Second, I’ve wondered if transparency might might mean something more like “relative position” to most students.  After all, it’s not particularly useful to know your expected costs — you probably also want to know how your bottom-line number compares to other students, so you can get a handle on how hard you can bargain.  (This kind of transparency is what enables you to bicker with car dealerships after seeing comparison sales on the internet.)  The problem is, of course, that every law student pays a different price for their seat: law schools are like airlines, right down the tenured workforces.  So you might think that law schools ought to be forced to disclose where a student’s scholarship package – and consequent cost structure – ranks against other students.  But that would create some pretty awful unintended consequences.  Status competition between those at the top of the class and those at the bottom would make everyone unhappy. As Bob Frank has argued, such competition leaves both high- and low-status people in uncomfortable binds, and may result in the most subsidized percentile implicitly paying those in the least subsidized percentile by forgoing a portion of their potential gains.

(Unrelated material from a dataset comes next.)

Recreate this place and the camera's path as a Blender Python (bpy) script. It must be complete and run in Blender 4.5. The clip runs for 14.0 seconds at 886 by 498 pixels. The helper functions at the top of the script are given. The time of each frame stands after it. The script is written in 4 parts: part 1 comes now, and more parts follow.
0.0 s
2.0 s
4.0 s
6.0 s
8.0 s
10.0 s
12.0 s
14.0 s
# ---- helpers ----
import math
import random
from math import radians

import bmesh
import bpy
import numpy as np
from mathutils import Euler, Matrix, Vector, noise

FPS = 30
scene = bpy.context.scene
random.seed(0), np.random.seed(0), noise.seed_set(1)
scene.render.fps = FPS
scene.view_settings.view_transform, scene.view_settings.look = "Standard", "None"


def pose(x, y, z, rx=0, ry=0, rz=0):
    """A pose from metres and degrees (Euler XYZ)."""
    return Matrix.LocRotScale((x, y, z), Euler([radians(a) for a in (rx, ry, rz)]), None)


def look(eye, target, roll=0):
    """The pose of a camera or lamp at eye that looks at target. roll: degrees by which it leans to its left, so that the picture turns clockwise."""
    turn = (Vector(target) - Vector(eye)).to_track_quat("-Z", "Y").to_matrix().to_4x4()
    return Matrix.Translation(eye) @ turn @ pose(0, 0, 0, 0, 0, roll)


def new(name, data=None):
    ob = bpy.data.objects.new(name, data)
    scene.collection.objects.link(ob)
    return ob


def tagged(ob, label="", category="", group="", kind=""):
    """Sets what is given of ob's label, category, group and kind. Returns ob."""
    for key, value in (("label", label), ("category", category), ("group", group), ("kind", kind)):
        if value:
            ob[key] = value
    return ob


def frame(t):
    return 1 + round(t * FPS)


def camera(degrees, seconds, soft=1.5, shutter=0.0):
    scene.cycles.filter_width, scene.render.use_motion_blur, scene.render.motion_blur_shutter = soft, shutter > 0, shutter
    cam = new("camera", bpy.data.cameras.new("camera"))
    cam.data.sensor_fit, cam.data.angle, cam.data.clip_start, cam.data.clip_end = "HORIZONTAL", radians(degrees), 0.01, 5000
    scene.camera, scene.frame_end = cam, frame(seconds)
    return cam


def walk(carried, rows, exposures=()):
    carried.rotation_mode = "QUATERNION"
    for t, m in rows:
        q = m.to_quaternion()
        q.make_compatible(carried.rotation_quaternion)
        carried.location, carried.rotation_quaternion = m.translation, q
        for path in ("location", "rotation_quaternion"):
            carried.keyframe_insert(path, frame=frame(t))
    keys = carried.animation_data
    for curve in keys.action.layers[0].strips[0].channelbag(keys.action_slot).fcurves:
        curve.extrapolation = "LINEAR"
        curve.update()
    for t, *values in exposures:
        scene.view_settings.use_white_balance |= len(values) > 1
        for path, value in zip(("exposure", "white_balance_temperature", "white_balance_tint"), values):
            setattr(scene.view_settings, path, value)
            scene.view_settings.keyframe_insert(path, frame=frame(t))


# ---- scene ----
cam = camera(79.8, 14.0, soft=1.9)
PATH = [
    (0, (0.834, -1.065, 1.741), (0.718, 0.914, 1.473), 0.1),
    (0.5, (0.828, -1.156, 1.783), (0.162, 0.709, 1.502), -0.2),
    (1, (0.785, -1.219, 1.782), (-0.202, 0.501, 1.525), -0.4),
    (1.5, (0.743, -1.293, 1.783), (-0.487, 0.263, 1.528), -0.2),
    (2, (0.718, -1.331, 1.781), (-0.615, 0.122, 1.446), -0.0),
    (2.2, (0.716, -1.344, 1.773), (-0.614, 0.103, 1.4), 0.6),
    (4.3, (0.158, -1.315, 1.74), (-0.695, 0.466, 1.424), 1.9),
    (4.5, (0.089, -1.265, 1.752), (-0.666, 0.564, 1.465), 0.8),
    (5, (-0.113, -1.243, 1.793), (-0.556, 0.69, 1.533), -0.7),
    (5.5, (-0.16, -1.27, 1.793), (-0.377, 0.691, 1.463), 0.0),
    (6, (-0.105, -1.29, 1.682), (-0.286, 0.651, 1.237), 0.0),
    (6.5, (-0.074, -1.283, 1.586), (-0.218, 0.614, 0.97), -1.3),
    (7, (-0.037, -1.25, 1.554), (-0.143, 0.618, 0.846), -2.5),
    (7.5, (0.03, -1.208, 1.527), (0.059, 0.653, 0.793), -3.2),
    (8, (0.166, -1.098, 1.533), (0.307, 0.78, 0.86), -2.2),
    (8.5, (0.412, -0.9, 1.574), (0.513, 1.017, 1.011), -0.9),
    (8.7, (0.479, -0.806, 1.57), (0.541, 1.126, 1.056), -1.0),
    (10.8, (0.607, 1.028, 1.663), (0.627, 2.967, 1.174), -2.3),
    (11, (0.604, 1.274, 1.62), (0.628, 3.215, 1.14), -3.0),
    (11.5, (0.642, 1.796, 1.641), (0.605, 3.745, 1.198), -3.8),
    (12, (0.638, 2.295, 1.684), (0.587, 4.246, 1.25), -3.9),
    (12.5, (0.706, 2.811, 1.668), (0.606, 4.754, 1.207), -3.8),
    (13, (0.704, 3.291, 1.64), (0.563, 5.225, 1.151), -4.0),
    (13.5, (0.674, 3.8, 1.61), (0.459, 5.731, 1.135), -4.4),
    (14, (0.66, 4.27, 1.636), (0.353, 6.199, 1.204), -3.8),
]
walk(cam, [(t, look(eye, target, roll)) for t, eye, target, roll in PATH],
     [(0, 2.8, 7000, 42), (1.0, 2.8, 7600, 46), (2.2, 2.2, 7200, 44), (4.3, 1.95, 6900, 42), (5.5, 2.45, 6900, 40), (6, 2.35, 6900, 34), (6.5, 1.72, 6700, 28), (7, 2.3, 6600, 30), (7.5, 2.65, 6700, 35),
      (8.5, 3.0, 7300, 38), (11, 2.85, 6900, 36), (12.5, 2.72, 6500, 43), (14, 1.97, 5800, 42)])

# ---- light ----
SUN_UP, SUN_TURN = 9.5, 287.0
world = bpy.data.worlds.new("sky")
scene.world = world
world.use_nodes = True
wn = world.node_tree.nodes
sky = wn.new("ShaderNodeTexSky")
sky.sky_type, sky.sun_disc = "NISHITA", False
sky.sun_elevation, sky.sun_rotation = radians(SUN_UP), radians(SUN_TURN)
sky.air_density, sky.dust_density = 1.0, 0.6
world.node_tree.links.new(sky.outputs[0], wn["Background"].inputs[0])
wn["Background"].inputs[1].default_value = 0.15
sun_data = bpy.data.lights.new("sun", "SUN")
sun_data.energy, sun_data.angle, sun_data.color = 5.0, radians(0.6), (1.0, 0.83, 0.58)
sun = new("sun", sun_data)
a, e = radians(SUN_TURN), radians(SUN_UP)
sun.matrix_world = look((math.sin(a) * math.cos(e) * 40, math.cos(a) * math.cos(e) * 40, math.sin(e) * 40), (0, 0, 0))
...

Most significantly, comparative transparency would reduce law schools’ ability to cross-subsidize tuition, and would further entrench wealth effects in higher education.  Think about it — what kind of people are likely to be armed by knowledge about relative rank?  I think: well-connected, aggressive, sophisticated consumers.  I therefore suppose: relatively richer, male, upper-middle-class students.  Those students will fight to be on the right side of every bell curve – as they are entitled to!  But as a result, law schools will have less money to distribute to more passive, less sophisticated, students.

This isn’t a screed in favor of obscuring law school cost, let alone law school job outcomes.  It just points out that mandating certain kind of disclosures without paying attention to the consequences of disclosure, or localized practices, potentially creates problems that transparency’s proponents ignore.  As James Scott observed in Seeing Like a State, ordered disclosure of particularly formatted data can be a kind of social control, and rarely works as well as we’d want it to.

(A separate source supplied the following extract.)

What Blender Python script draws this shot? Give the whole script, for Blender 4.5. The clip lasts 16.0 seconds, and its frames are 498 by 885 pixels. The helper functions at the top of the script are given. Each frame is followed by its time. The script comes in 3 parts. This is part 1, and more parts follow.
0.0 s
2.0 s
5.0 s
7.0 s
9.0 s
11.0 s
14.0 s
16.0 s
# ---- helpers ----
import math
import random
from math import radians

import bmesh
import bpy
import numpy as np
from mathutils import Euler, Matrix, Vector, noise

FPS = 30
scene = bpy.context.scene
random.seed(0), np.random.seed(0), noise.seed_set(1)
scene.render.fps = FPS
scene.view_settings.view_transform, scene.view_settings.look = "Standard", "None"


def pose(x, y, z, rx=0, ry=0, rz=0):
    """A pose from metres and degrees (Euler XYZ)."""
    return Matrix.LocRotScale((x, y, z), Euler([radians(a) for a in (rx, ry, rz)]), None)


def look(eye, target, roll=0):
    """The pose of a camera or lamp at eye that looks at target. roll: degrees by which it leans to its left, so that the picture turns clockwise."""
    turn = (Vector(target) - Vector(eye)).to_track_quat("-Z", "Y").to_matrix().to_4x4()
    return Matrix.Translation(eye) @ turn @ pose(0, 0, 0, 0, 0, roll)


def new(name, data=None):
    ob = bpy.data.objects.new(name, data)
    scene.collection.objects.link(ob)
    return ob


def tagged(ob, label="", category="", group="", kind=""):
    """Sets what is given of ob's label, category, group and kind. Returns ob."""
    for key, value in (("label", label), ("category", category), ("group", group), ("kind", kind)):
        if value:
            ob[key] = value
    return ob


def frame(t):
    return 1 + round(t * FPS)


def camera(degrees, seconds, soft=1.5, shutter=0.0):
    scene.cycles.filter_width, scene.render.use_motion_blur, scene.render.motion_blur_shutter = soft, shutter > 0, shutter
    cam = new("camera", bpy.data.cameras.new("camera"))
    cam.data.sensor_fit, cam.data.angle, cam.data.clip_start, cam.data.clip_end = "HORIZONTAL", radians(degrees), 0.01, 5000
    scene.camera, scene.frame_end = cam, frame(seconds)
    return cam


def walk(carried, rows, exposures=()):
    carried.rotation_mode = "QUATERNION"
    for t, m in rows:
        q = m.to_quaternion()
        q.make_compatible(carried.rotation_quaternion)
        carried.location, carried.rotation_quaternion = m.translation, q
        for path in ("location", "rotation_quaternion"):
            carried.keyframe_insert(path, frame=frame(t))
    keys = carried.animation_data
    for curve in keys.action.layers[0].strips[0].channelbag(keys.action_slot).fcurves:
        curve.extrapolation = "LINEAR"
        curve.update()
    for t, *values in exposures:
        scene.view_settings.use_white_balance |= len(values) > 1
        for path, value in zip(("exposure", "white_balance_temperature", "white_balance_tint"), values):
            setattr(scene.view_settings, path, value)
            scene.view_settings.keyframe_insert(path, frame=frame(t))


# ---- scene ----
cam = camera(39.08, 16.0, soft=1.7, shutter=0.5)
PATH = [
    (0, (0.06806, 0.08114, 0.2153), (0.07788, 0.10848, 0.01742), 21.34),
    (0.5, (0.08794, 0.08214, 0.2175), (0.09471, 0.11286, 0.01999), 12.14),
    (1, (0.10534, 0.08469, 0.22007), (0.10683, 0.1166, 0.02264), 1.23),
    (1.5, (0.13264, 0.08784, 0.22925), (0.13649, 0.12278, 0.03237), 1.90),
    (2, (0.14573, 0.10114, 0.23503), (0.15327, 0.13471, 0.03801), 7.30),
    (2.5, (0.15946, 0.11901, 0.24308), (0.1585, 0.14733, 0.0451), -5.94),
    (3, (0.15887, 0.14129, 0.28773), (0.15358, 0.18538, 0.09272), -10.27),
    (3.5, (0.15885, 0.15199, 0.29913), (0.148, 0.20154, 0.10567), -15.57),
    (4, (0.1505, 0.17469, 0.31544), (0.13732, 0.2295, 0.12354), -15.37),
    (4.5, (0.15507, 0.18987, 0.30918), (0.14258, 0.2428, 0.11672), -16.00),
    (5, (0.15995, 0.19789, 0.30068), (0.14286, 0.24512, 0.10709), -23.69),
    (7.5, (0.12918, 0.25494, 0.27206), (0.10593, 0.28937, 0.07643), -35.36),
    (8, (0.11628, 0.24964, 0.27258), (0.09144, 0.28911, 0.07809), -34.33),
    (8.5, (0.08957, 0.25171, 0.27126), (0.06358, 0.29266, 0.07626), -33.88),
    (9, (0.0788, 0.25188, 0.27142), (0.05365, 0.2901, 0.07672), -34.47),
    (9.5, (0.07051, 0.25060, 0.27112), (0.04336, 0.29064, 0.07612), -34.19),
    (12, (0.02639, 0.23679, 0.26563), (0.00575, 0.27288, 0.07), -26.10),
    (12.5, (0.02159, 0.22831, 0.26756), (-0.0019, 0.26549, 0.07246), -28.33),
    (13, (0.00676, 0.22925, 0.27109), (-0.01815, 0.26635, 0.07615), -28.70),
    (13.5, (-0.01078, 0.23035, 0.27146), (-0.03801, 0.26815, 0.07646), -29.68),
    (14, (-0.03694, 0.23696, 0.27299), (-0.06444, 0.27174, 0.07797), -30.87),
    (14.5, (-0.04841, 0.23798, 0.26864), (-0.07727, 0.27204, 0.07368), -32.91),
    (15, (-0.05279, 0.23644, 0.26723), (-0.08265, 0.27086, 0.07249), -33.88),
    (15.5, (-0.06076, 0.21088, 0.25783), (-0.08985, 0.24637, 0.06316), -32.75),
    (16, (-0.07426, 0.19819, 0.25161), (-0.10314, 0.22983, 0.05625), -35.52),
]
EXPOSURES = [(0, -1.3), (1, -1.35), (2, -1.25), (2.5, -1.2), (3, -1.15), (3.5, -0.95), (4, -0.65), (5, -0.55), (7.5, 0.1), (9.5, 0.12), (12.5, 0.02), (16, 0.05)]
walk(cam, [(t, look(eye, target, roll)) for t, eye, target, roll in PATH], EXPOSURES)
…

 May 29, 2011 at 4:30 pm   Posted in: Law School, Psychology and Behavior   Print This Post Print This Post

Responses (2)

  1. Chris - May 31, 2011 at 10:33 am

    A solution that would avoid the cost issue would be to forbid the publication of job and salary numbers that aren’t properly audited. Why continue to assert unproven (and almost certainly inaccurate) numbers? I mean besides the fact that it serves the interest of everyone at a law school other than the students?

    Or even just require a simple disclosure along the lines of “Percentage employed includes those working at Starbucks and living with their mothers. And people we ‘hired’ while they filled out the form. Salaries reported are ‘reported’ and not verified. Those students too embarassed to admit they make less than their brother who just started teaching middle school PE were not included in the salary calculation. But the handfull of grads wearing white shoes got as many calls as it took to get them to respond.”

  2. Dave Hoffman - June 1, 2011 at 10:41 pm

    Chris,
    I’m sure that “inaccurate” numbers are sometimes released. But it strikes me that most of the fuss isn’t about inaccuracy, it’s about students getting misleading impressions from accurate numbers. That is, means/medians are skewed, etc. The problem is that even decile reporting isn’t totally accurate — in the sense of telling you the professional value of the degree — unless you have a better sense of what kind of jobs students actually want & what they got. From my experience, at least, most law students would prefer smaller firms to larger ones. How do we reflect that well?

    The last paragraph mixes a few problems — underreporting, “bad jobs,” and law school bad conduct. Speaking just for my intuition, the idea that we pursue salary numbers for students we know to have jobs more than those we don’t is simply inaccurate. Indeed, it makes no sense. The institution benefits when its graduates are happily employed. Full stop. I don’t see how you’d conclude otherwise.